A few days ago, Google CEO Eric Schmidt did a rather candid interview that was covered on the Telegraph website in the UK. Somewhere along the way, the majority of the media seemed to have missed it, but there were some very key points about Google’s mindset on products, and mobile in particular.

Probably most notable of his quotes was the following:

“We don’t have a plan to beat Apple, that’s not how we operate.  We’re trying to do something different than Apple and the good news is that Apple is making that very easy.”

The statement, made in reference to the 2.2 version of Android being rolled out shortly after the launch of iPhone 4, opens quite a few doors about the inner workings of Google.  For one, as Schmidt is quick to point out, the business models are drastically different between the two companies.

“The Google model is completely open. You can basically take the software – it’s free – you can modify whatever you want, you can add any kind of app, you can build any kind of business model on top of it and you can add any kind of hardware. The Apple model is the inverse.”

Though Schmidt is also keen to point out that Google has been eyeing the mobile market for quite some time, and the market had only recently come to a point where it seemed logical for Google to strike.

And strike it has.  Google, it seems, is working its way toward a semantic experience not only for search but for its mobile market as well.  Schmidt points out that in the course of the next 5 years, the world will be consuming the majority of its content online.  That consumption, says Schmidt, will happen “on devices that are live not static. The characteristics of these devices are that they know who you are, they know where you are, they can play video and they carry memory.”

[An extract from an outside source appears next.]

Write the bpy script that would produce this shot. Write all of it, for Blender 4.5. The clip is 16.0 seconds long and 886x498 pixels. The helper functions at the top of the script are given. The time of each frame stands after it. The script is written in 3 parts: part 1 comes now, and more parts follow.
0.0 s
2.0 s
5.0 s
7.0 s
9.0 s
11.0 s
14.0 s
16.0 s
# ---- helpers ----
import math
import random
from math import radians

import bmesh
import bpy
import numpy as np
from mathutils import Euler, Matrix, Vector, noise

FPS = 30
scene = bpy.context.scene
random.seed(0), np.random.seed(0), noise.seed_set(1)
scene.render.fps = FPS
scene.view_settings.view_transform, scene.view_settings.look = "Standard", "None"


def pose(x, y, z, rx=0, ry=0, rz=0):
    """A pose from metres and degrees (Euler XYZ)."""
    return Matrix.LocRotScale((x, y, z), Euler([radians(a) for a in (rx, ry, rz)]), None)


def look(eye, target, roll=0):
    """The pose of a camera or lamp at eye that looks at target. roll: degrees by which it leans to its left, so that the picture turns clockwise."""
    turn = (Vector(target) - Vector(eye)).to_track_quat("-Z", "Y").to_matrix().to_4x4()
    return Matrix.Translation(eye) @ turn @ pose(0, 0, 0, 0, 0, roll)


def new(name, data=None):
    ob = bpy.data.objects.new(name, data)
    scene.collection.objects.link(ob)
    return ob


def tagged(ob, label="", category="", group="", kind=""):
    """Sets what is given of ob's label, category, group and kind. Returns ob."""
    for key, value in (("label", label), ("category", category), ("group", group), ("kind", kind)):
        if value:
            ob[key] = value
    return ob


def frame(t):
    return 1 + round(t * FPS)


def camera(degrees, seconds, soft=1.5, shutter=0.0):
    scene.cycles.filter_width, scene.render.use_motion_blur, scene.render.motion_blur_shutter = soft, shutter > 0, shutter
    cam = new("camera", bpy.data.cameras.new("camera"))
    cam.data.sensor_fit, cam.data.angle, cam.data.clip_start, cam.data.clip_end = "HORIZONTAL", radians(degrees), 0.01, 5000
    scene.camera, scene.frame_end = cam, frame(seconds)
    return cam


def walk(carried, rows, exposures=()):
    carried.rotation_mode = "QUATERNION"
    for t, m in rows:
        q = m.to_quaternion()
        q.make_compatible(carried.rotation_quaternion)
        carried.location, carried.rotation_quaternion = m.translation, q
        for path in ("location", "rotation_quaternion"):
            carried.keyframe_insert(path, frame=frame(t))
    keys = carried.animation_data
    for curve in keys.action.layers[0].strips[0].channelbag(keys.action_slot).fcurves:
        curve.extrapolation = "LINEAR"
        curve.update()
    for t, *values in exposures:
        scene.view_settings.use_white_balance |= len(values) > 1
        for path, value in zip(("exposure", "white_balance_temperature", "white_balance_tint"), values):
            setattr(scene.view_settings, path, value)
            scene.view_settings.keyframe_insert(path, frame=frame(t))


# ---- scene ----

So then back to the subject of Apple making Google’s job easier.  The question, of course, is how this is fact.  The answer is deceptively simple, and one that we’ve talked about before:  Google is catering to a market that wants a more open platform.

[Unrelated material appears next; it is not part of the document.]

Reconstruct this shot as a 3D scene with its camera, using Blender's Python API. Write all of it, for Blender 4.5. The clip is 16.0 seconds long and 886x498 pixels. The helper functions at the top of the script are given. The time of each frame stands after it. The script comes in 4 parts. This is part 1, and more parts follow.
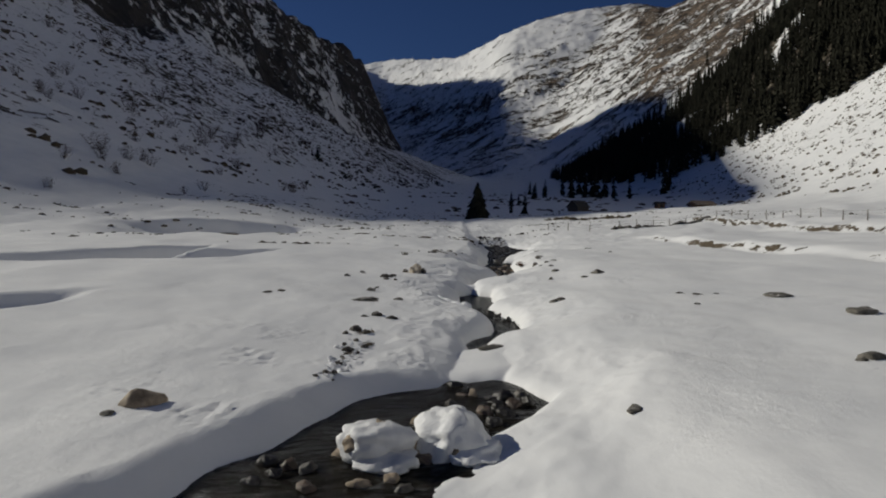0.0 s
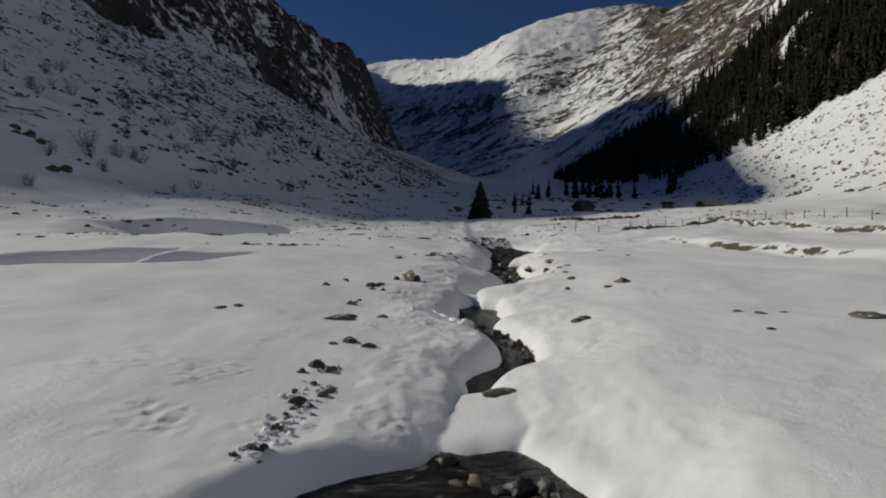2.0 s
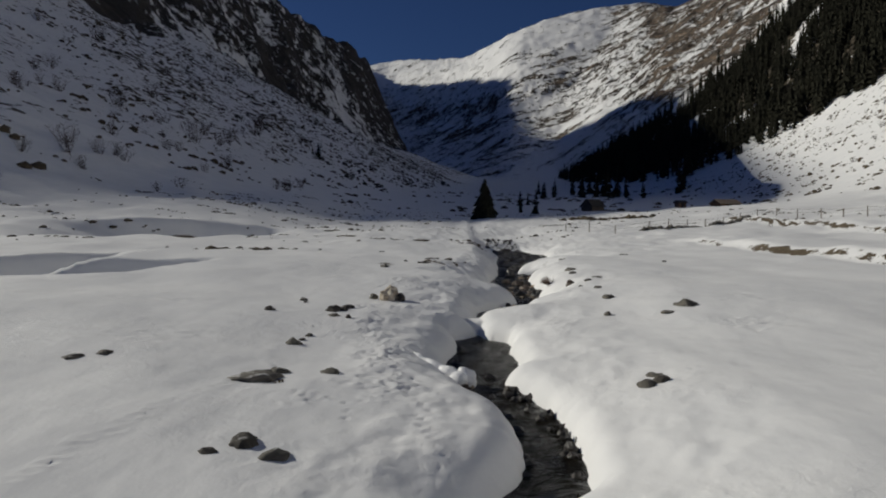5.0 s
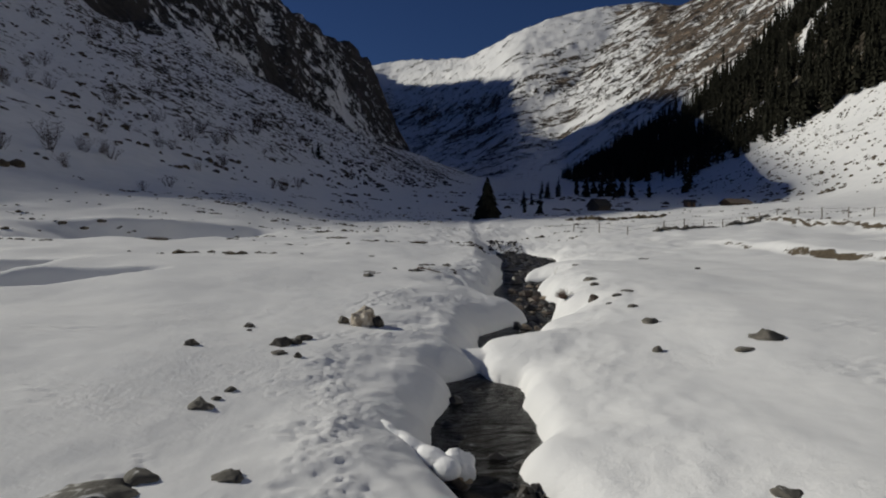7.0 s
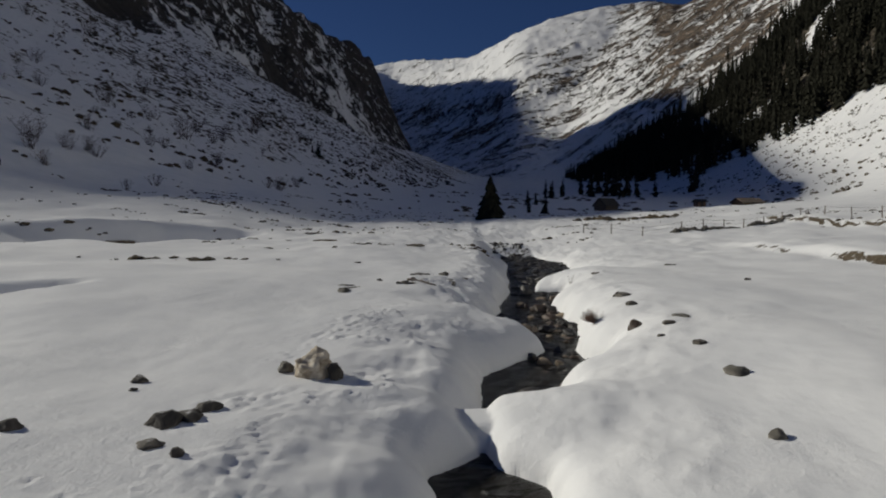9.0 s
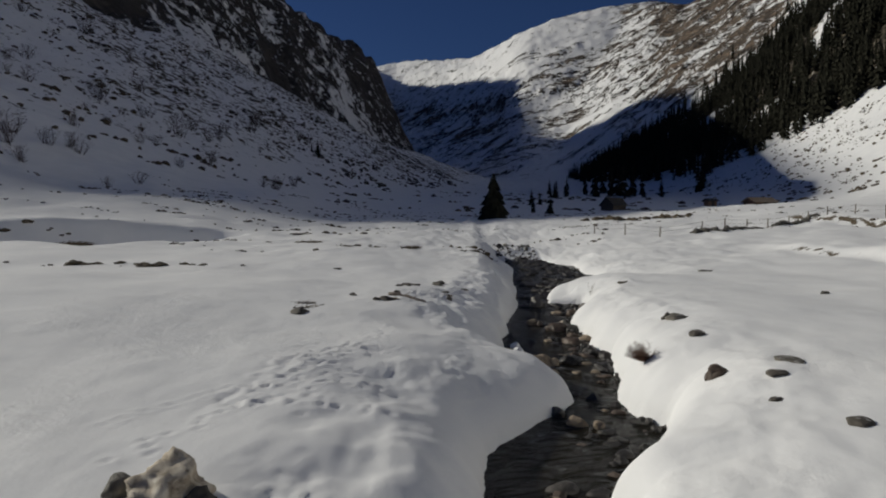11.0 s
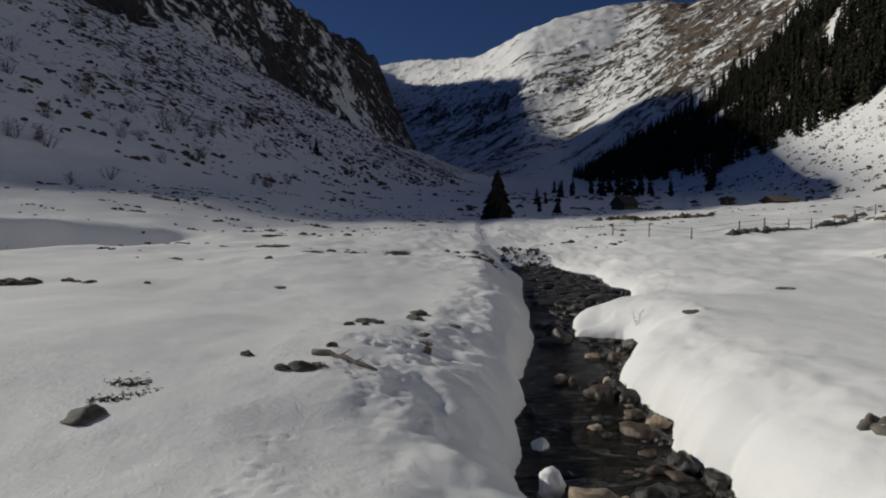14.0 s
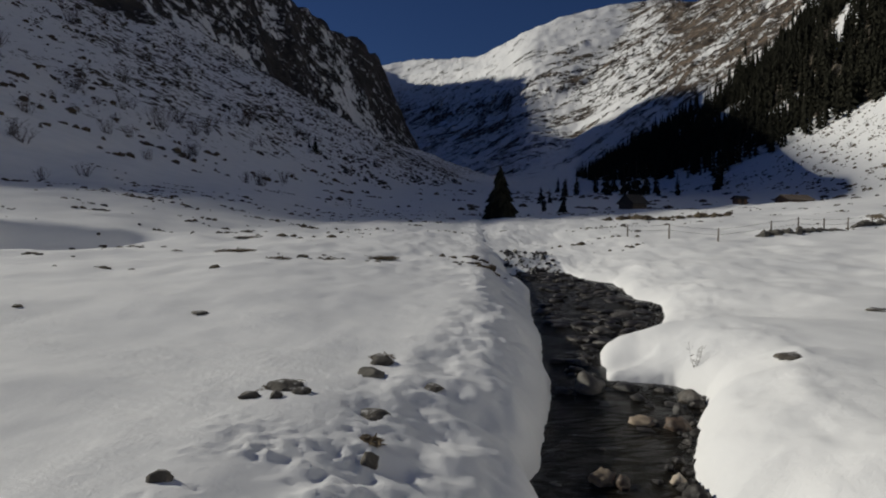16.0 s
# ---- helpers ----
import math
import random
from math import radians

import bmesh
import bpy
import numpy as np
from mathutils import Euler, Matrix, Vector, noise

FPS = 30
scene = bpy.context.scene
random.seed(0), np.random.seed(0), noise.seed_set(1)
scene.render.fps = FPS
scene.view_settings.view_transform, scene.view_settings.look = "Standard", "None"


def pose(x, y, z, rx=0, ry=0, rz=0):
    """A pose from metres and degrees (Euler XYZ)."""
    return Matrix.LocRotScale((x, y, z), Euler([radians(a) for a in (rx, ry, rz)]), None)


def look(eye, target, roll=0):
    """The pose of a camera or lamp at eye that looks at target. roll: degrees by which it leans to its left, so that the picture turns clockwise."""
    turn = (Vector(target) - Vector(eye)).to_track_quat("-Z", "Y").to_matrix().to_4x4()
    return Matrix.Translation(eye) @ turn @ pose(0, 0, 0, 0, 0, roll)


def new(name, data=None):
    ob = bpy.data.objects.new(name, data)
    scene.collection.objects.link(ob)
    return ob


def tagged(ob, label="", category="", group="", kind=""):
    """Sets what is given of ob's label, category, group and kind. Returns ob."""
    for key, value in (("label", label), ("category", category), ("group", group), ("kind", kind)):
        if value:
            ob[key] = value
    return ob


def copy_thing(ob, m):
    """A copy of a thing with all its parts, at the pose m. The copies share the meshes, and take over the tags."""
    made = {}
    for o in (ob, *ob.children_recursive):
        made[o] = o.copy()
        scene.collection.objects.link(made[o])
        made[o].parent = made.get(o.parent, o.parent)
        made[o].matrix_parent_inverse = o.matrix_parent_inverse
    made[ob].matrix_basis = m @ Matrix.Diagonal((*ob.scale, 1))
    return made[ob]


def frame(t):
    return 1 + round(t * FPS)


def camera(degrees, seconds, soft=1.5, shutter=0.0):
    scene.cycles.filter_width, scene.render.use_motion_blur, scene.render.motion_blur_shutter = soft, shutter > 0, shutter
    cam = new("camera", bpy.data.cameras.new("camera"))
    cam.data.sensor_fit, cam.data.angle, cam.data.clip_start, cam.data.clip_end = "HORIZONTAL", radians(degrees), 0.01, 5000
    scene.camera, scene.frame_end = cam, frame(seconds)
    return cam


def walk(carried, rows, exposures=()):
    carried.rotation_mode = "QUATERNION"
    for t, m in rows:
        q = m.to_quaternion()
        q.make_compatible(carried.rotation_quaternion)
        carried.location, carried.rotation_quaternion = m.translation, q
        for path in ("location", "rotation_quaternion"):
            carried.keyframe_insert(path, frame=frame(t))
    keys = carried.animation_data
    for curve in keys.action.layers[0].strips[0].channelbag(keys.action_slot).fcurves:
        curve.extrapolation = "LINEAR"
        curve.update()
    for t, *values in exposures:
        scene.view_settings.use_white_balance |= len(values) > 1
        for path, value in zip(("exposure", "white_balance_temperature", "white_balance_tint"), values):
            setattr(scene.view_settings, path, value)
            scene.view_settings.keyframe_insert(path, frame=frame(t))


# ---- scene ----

The argument could be made, indeed, that Android is only open to an extent; that the approval process and release cycle puts it simply on par with iOS and not in a different class.  But the other end of that story is what you can do with Android once it’s in your own hands.  As Schmidt points out, you can modify it in any way that you want and that, it seems, is important enough to keep Android running strong.

What’s more?  In a statement that is sure to strike to the heart of Apple, Schmidt makes a quip about the development process for Android, and for Google products in general:

“All of our testing indicates that the vast majority of people are perfectly happy with our policy. And this message is the message that nobody wants to hear so let me say it again: the reality is we make decisions based on what the average user tells us and we do check. And the reason that you should trust us is that if we were to violate that trust people would move immediately to someone else.”

While this speaks volumes about how Google does business in general, it also shows a more human side of the giant.  Google seems to be acutely aware of the fact that the goal of keeping customers lies in keeping their trust.